'An intimate charm': The creation of national parks in England & Wales
LE3 .A278 2016
Bachelor of Arts
History & Classics
This thesis examines the history of the creation of national parks in England and Wales, and emphasises the continuous nature of the campaign for national parks over decades that built in strength and reshaped political and popular attitudes in its favour. This study traces the origins of the idea which built upon traditions of environmental conservation and a trend towards the preservation of aspects of town and country life. Numerous organisations that were interested in national parks for their value of both environmental and countryside preservation and recreation, promoted the idea of national parks in the early twentieth century and lobbied the government to act.

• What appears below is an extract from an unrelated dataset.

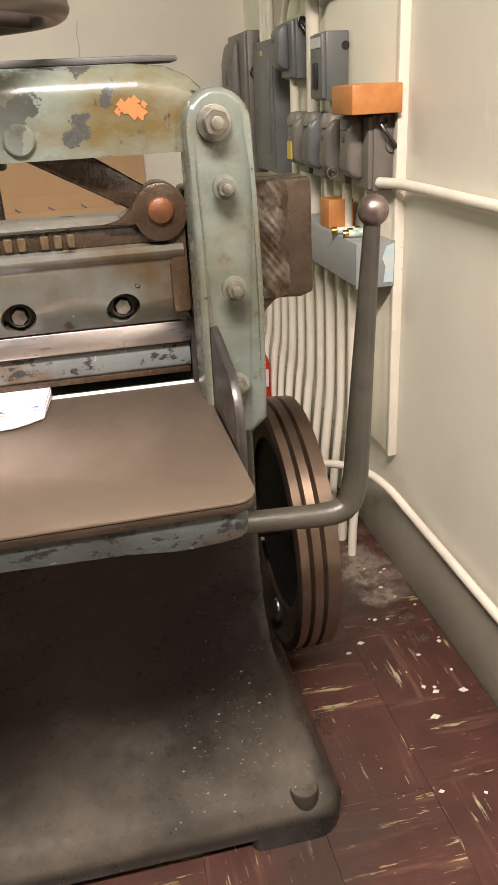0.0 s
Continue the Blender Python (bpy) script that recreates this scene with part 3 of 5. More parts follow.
beam_part = part("cross_beam", beam(), M_BEAM, cutter, "grey-green cross beam stained brown with flaking paint", sharp=40)
for x in (-0.364, 0.212):
    part("beam_pin", lathe((x, 0.036, 1.214), (0, -1, 0), [(0.0195, 0), (0.0195, 0.007), (0.017, 0.010), (0, 0.011)], 24), M_BEAM, beam_part, "flat round pin head")
for x0, x1, t0 in ((-0.468, -0.062, 0.0), (0.085, 0.42, 0.02)):
    part("rubber_mat", prism([(x0, 1.2955), (x1, 1.2955), (x1, 1.302), (x0 + 0.3, 1.3035), (x0, 1.3045)], "y", 0.055 + t0, 0.140, 0.002), M_FELT, beam_part, "strip of dark rubber mat")
for cx, cz, rr in ((0.352, 1.243, 0.011), (0.362, 1.238, 0.008), (0.341, 1.247, 0.007), (0.357, 1.251, 0.006), (0.335, 1.240, 0.004), (0.368, 1.247, 0.004)):
    part("paint_spot", prism([(cx + rr * math.cos(a) * (1 + 0.3 * math.sin(5 * a + 40 * cx)), cz + rr * math.sin(a) * (0.9 + 0.35 * math.cos(4 * a + 70 * cz))) for a in [2 * math.pi * i / 18 for i in range(18)]], "y", 0.0316 - 0.05 * rr, 0.034), M_ORANGE, beam_part, "splash of orange paint")
plate = part("name_plate", box(-0.072, 0.058, 0.0285, 0.0325, 1.209, 1.258, 0.001), M_PLATE_EDGE, beam_part, "brown name plate with copper edge and raised script")
part("plate_field", box(-0.066, 0.052, 0.0272, 0.029, 1.214, 1.253, 0.0005), M_NUTPLATE, plate)
for i, (w, hh) in enumerate(((0.011, 0.019), (0.007, 0.009), (0.007, 0.009), (0.006, 0.016), (0.006, 0.010), (0.009, 0.010), (0.007, 0.009), (0.007, 0.009))):
    x = -0.041 + sum((0.011, 0.007, 0.007, 0.006, 0.006, 0.009, 0.007, 0.007)[:i]) * 1.12
    part("script_bar", box(x, x + w * 0.8, 0.0262, 0.0275, 1.231, 1.231 + hh, 0.001), M_LETTER, plate)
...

The 1930s were a key period in the campaign for national parks with the publication of the Report of the Committee for National Parks in 1931, the peak of the open access movement led by ramblers, the formation of the Standing Committee on National Parks. and the disappointing first attempt at legislation to provide public access to the countryside in 1939. Campaigners for national parks continued their efforts during the Second World War and in the post-war period when their cause was advanced by the publication of the Scott Report (1942), the Dower Report (1945), and the Hobhouse Report (1947), all of which concluded in favour of national park creation in Britain. The National Parks and Access to the Countryside Act was eventually passed in 1949 when political, economic, social conditions coalesced in to an atmosphere in which meaningful national park legislation was possible.